◆ **Given problem**: Keep to the lines between the one holding "Continue the Blender" and the one holding "True), parent, label)", inclusive, and write them out exactly.

◆ **Source data**:
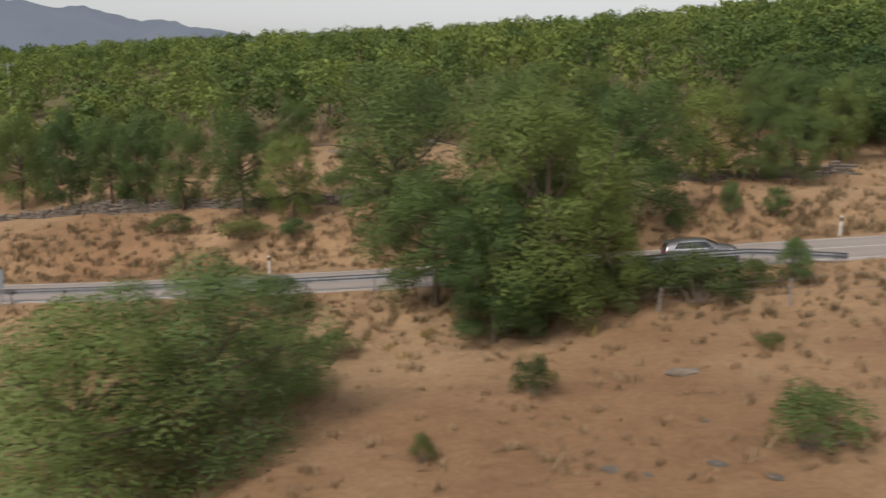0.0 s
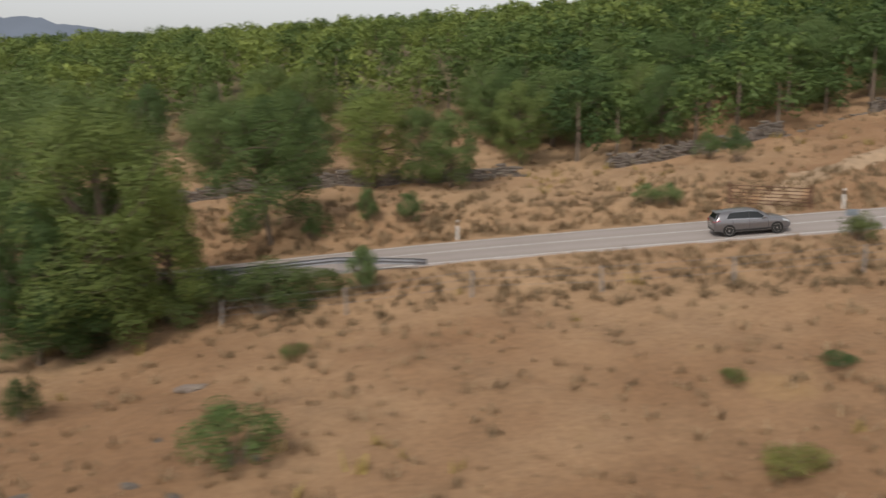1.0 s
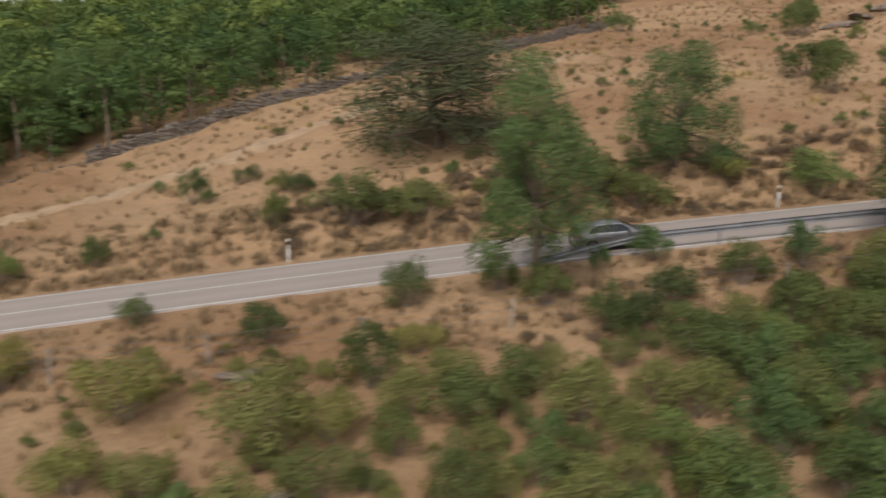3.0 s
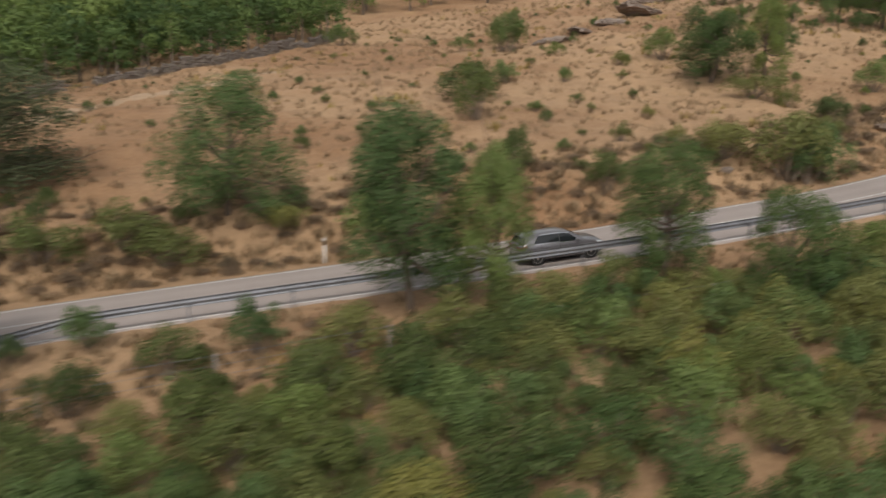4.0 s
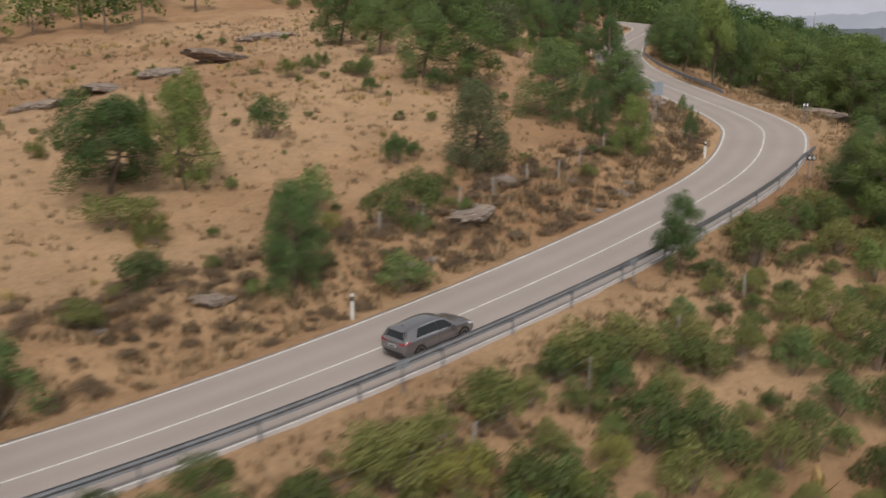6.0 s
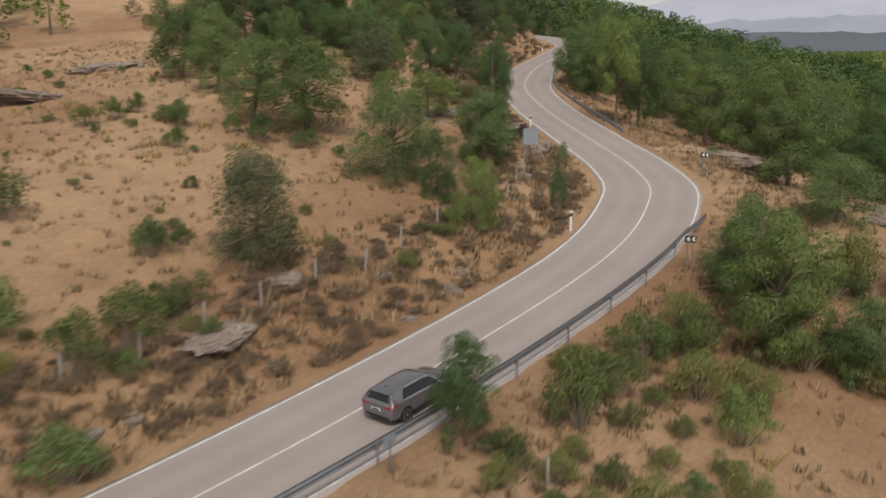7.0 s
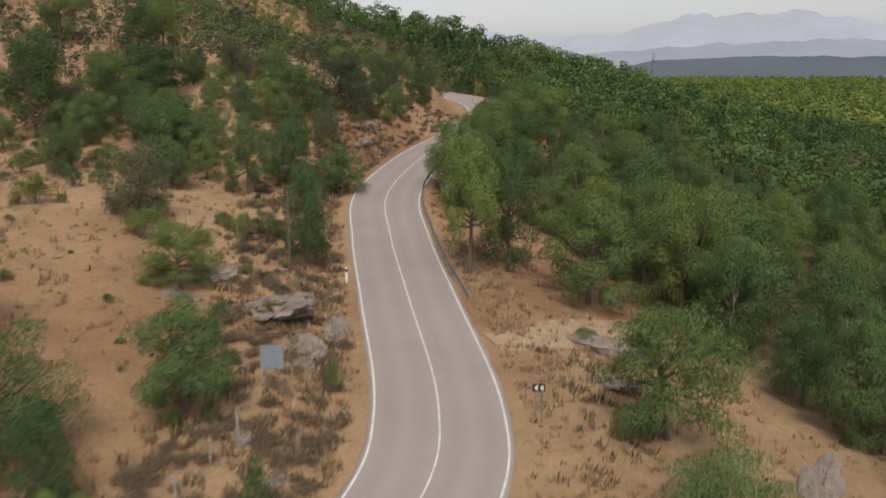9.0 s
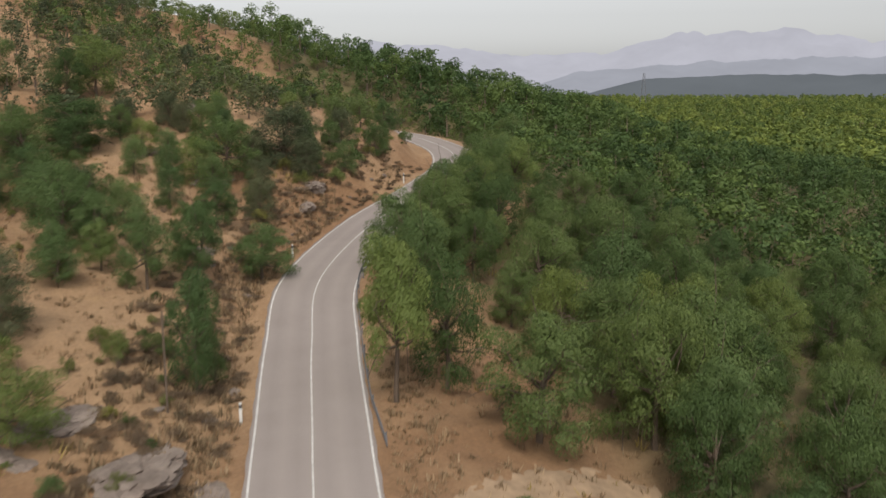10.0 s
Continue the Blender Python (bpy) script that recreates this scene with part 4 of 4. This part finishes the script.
def build_car():
    car = tagged(new("car"), "metallic dark grey five-door compact hatchback driving", "car")
    xs = np.unique(np.concatenate([np.linspace(a, b, 4) for a, b in zip(STATIONS[:-1, 0], STATIONS[1:, 0])]))
    ring = []
    for x in xs:
        s = section(x)
        full = np.vstack([s, (s[1:-1] * (-1, 1))[::-1]])
        ring.append(np.stack([np.full(len(full), x), full[:, 0], full[:, 1]], 1))
    n = len(ring[0])
    v = np.vstack(ring)
    f = [(i * n + k, i * n + (k + 1) % n, (i + 1) * n + (k + 1) % n, (i + 1) * n + k) for i in range(len(xs) - 1) for k in range(n)]
    f += [tuple(range(n))[::-1], tuple((len(xs) - 1) * n + k for k in range(n))]
    child("body", mesh_of("body", v, f, CAR_PAINT, True), car)

    def panel(name, vf, mat, parent=car, label=""):
        return child(name, mesh_of(name, vf[0], vf[1], mat, True), parent, label)

    c = lambda p, q: (lambda w: p + (q - p) * w)
    for s in (-1, 1):
        panel("front_window", skin(c(-.16, -.16), c(.84, .36), 6.15, 7.85, 6, 4, .006, s), CAR_GLASS, car, "dark tinted side window")
        panel("rear_window", skin(c(-1.50, -1.22), c(-.21, -.21), 6.25, 7.8, 6, 4, .006, s), CAR_GLASS, car, "dark tinted side window")
        panel("pillar", skin(c(-.21, -.21), c(-.16, -.16), 6.15, 7.85, 1, 4, .007, s), TRIM, car, "black door pillar")
        panel("sill_trim", skin(c(-1.0, -1.0), c(1.0, 1.0), 1.75, 2.1, 8, 1, .016, s), CHROME, car, "bright sill strip")
        panel("roof_trim", skin(c(-1.10, -1.10), c(.36, .36), 7.84, 8.12, 8, 1, .009, s), CHROME, car, "bright upper window trim")
        panel("window_trim", skin(c(-1.46, -1.46), c(.80, .80), 6.06, 6.14, 10, 1, .009, s), CHROME, car, "bright window line trim")
        panel("sill", skin(c(-1.0, -1.0), c(1.0, 1.0), 1.3, 2.5, 8, 2, .012, s), TRIM, car, "black side sill")
        panel("tail_lamp", skin(c(-2.16, -2.10), c(-1.84, -1.90), 5.1, 5.9, 5, 3, .012, s), TAIL_RED, car, "red tail lamp")
        panel("screen_fin", skin(c(-2.09, -1.95), c(-1.98, -1.80), 6.4, 8.3, 4, 5, .008, s), TRIM, car, "black fin beside the rear window")
        panel("headlamp", skin(c(1.72, 1.66), c(2.12, 2.08), 4.7, 5.8, 5, 3, .010, s), LAMP_CLEAR, car, "clear headlamp")
        bm = bmesh.new()
        box(bm, -2.155, s * .58, .865, .09, .40, .13, bevel=.03)
        part("rear_lamp", bm, TAIL_RED, car, "red rear lamp")
        bm = bmesh.new()
        box(bm, .62, s * .99, 1.0, .16, .2, .13, bevel=.035)
        mirror = part("door_mirror", bm, CAR_PAINT, car)
        for x in (-.95, .05):
            bm = bmesh.new()
            box(bm, x, s * .897, .80, .2, .03, .03, bevel=.01)
            part("door_handle", bm, CAR_PAINT, car)
        for x in (-.20, .86, -1.15):
            panel("door_gap", skin(c(x, x), c(x + .014, x + .014), 2.6, 6.0, 1, 8, .004, s), TRIM, car, "thin dark door gap")
        bm = bmesh.new()
        box(bm, -2.19, s * .5, .36, .08, .18, .06, bevel=.02)
        part("exhaust_trim", bm, CHROME, car)
    panel("rear_screen", top_patch(-2.10, -1.915, .66, .56, .010), CAR_GLASS, car, "dark tinted rear window")
    panel("windscreen", top_patch(.40, 1.03, .58, .70, .008), CAR_GLASS, car, "dark windscreen")
    bm = bmesh.new()
    box(bm, -1.90, 0, 1.368, .24, 1.10, .026, Matrix.Translation((-1.9, 0, 1.368)) @ Matrix.Rotation(-.10, 4, 'Y') @ Matrix.Translation((1.9, 0, -1.368)), bevel=.012)
    part("roof_spoiler", bm, CAR_PAINT, car)
    bm = bmesh.new()
    box(bm, -2.185, 0, .40, .07, 1.3, .17, bevel=.03)
    part("rear_diffuser", bm, TRIM, car)
    bm = bmesh.new()
    box(bm, -2.235, 0, .72, .02, .52, .12, bevel=.008)
    plate_part = part("number_plate", bm, PLATE_WHITE, car)
    bm = bmesh.new()
    box(bm, -2.248, 0, .72, .006, .40, .06)
    part("plate_bar", bm, TRIM, plate_part)
    bm = bmesh.new()
    box(bm, 2.19, 0, .50, .05, .95, .22, bevel=.03)
    part("grille", bm, TRIM, car)
    bm = bmesh.new()
    rod(bm, (-1.5, 0, 1.41), (-1.62, 0, 1.50), .018, .008)
    part("aerial", bm, TRIM, car)

    # wheels: tyre, rim and five double spokes
    bm = bmesh.new()
    prof = [(.225, -.10), (.30, -.112), (.325, -.09), (.33, 0), (.325, .09), (.30, .112), (.225, .10)]
    seg = 32
    tv = [(r * math.cos(6.28319 * k / seg), y, r * math.sin(6.28319 * k / seg)) for k in range(seg) for r, y in prof]
    tf = [(k * 7 + j, ((k + 1) % seg) * 7 + j, ((k + 1) % seg) * 7 + j + 1, k * 7 + j + 1) for k in range(seg) for j in range(6)]
    tyre = mesh_of("tyre", np.array(tv), tf, TYRE, True)
    rod(bm, (0, -.09, 0), (0, .02, 0), .228, seg=28)
    back = bpy.data.meshes.new("brake_back")
    bm.to_mesh(back)
    bm.free()
    back.materials.append(TRIM)
    bm = bmesh.new()
    for k in range(5):
        for d in (-.14, .14):
            m = Matrix.Rotation(k * 2 * math.pi / 5 + d, 4, 'Y')
            box(bm, .13, .075, 0, .19, .03, .030, m)
    rod(bm, (0, .05, 0), (0, .105, 0), .055, seg=16)
    for k in range(28):
        a = 2 * math.pi * k / 28
        box(bm, .222, .06, 0, .018, .09, .055, Matrix.Rotation(a, 4, 'Y'))
    rim = bpy.data.meshes.new("rim")
    bm.to_mesh(rim)
    bm.free()
    rim.materials.append(ALLOY)
    wheels = []
    for x in (-1.365, 1.365):
        for s in (-1, 1):
            bm = bmesh.new()
            rod(bm, (x, s * .80, .345), (x, s * .903, .345), .356, seg=28)
            part("wheel_arch", bm, TRIM, car, "dark wheel arch")
            wheel = new("wheel")
            wheel.parent = car
            child("tyre", tyre, wheel, "black tyre")
            child("rim", rim, wheel, "silver five-spoke alloy rim")
            child("brake_back", back, wheel)
            wheels.append((wheel, x, s))
    return car, wheels


CAR, WHEELS = build_car()
CAR.scale = (.90, .90, .90)

# how far along the road the car is, by seconds
CAR_T = [0, .5, 1, 1.5, 2.2, 3.3, 4, 5, 5.5, 6.2, 7.3, 8, 8.5, 10]
CAR_RUN = [152.6, 164.5, 176.5, 188.9, 205, 229, 242.6, 262.2, 271.5, 283.7, 299.3, 309.0, 315.3, 330]


def car_run(t):
    """Monotone and smooth through the keys."""
    t0 = np.clip(t, 0, 10)
    d = .35
    return float(np.mean([np.interp(np.clip(t0 + k * d, -.4, 10.4), [-1] + CAR_T + [11], [128.8] + CAR_RUN + [340]) for k in (-1, -.5, 0, .5, 1)]))


def car_pose(t):
    r = car_run(t)
    p, tg = at_road(r, -1.42, -.017)
    a, _ = at_road(r + 1.4, -1.42)
    b, _ = at_road(r - 1.4, -1.42)
    d = a - b
    return pose(p[0], p[1], p[2] + .012, 0, -math.degrees(math.atan2(d[2], math.hypot(d[0], d[1]))), math.degrees(math.atan2(d[1], d[0])))


def motions():
    walk(CAR, [(k * .2, car_pose(k * .2)) for k in range(51)])
    turn, rows = 0.0, []
    for k in range(301):
        t = k / FPS
        if k:
            step = math.degrees((car_run(t) - car_run(t - 1 / FPS)) / .33)
            turn += (step + 36) % 72 - 36      # the rim repeats every fifth of a turn
        rows.append((t, turn))
    for wheel, x, s in WHEELS:
        walk(wheel, [(t, pose(x, s * .80, .33, 0, a, 0) @ pose(0, 0, 0, 0, 0, 0 if s > 0 else 180)) for t, a in rows])


motions()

◆ **Answer below**:
Continue the Blender Python (bpy) script that recreates this scene with part 4 of 4. This part finishes the script.
def build_car():
    car = tagged(new("car"), "metallic dark grey five-door compact hatchback driving", "car")
    xs = np.unique(np.concatenate([np.linspace(a, b, 4) for a, b in zip(STATIONS[:-1, 0], STATIONS[1:, 0])]))
    ring = []
    for x in xs:
        s = section(x)
        full = np.vstack([s, (s[1:-1] * (-1, 1))[::-1]])
        ring.append(np.stack([np.full(len(full), x), full[:, 0], full[:, 1]], 1))
    n = len(ring[0])
    v = np.vstack(ring)
    f = [(i * n + k, i * n + (k + 1) % n, (i + 1) * n + (k + 1) % n, (i + 1) * n + k) for i in range(len(xs) - 1) for k in range(n)]
    f += [tuple(range(n))[::-1], tuple((len(xs) - 1) * n + k for k in range(n))]
    child("body", mesh_of("body", v, f, CAR_PAINT, True), car)

    def panel(name, vf, mat, parent=car, label=""):
        return child(name, mesh_of(name, vf[0], vf[1], mat, True), parent, label)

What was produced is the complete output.